The term bias blind spot refers to “the cognitive bias of failing to compensate for one’s own cognitive biases”.
I’ve written previously that we are all irrational, and asserted that you have to be aware of your irrationality in order to guard against it. It might be the case that being aware of the cognitive biases that contribute to our irrationality is not enough.
Awareness of cognitive biases should (one might think) help us to guard against them. However – once informed of the existence of cognitive biases, people tend to rate themselves as being less prone to these cognitive biases than others.
Pronin, Lin, and Ross authored a paper titled Perceptions of Bias in Self Versus Others, which suggested that individuals see the existence and operation of cognitive and motivational biases much more in others than in themselves:
Study 1 provides evidence from three surveys that people rate themselves as less subject to various biases than the “average American,” classmates in a seminar, and fellow airport travelers.
Participants in one follow-up study who showed the better-than-average bias insisted that their self-assessments were accurate and objective even after reading a description of how they could have been affected by the relevant bias. Participants in a final study reported their peer’s self-serving attributions regarding test performance to be biased but their own similarly self-serving attributions to be free of bias.

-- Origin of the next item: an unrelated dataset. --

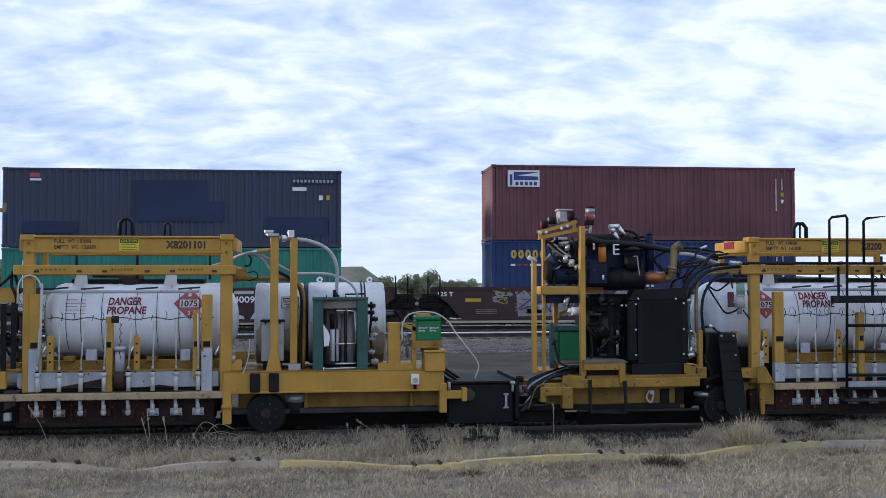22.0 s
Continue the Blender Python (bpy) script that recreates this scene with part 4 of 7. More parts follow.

In a later paper on the subject of the bias blind spot, Pronin and Kugler [PDF] show that a source of this bias blind spot involves the value that people place, and believe they should place, on introspective information.
The blind spot persisted when observers had access to the introspections of the actor whose bias they judged. And, participants claimed that they, but not their peers, should rely on introspections when making self-assessments of bias.
Happily, after being “educated about the importance of nonconscious processes in guiding judgment and action” participants ceased denying their relative susceptibility to bias.
As with Dunning & Kruger in Unskilled and Unaware of It [PDF], the authors don’t just describe a cognitive bias – they offer a potential solution.
The researchers mentioned above have argued that introspection illusion is responsible for the bias blind spot. Wikipedia has pages on cognitive bias and illusory superiority (illusory superiority is what the unskilled are said to suffer from in the Dunning-Kruger effect).
Edit, 4:10pm 23/12/2010: there’s a PDF of the 2002 Pronin/Lin/Ross paper here. Here is a blogpost written by Emily Pronin, one of the authors of the papers on the bias blind spot I link to in this post. The blogpost is illustrated with this:
Note: I am under no illusions as to my inferiority in this area. Should anyone more knowledgeable feel like offering some constructive criticism, please feel free to do so in the comment section below.
Skeptics and the bias blind spot
Skeptics, of all people, should probably be aware of this cognitive bias. And yet the refrain “I’m a skeptic but…” is still uttered by those who self-identify as skeptics but have failed to apply sufficient skepticism in one area or another. In fact, “I’m a skeptic but…” is sometimes used to defend irrational beliefs.
Claiming to be a skeptic (the implication being that, being a skeptic, you would not be easily fooled) does not mean that your use of chiropractic is justified. Nor does it mean that you can safely enthuse about the magic of “the powerful placebo” (it’s fascinating, yes – but it’s not magic and I’m not sure whether “powerful” is an accurate epithet) or the brilliance of the political party you voted for at the last election. Being a rational skeptic, sadly, does not make you immune to cognitive biases.
“I’m a skeptic but…” amounts to a bogus appeal to authority on the basis of a self-professed skepticism.
There is also a tendency among some commentators to use bogus skepticism. The Daily Mail provided a wonderful example in a puff piece for the Universal Countour Wrap, a ‘detox body wrap’. The author of the piece was gushing about the merits of this body wrap, but before the enthusiastic praise began there was this:
When it comes to body wraps — those mummifying treatments involving bandages and mud that claim to make you instantly, effortlessly, thinner — I’ve always been the biggest sceptic around.
I’ve assumed any benefits would just be temporary fluid loss — you’d be back to normal dimensions after the next glass of water.
I could never understand why celebrities such as Zoe Ball, Tamzin Outhwaite and Rachel Stevens swore by them.
This bogus skepticism seems to be an extra effort to convince the reader of the merits of the body wrap – ‘listen, I wasn’t sure myself at first (in fact, I thought it was nonsense), but this really is great!‘. And the author wasn’t just skeptical – oh no – they were “the biggest sceptic around”, and apparently have always been so.
The self-professed skepticism in this case is so at odds with the gushing, uncritical praise that follows that it seems obviously bogus. Other examples of bogus skepticism may be less obvious.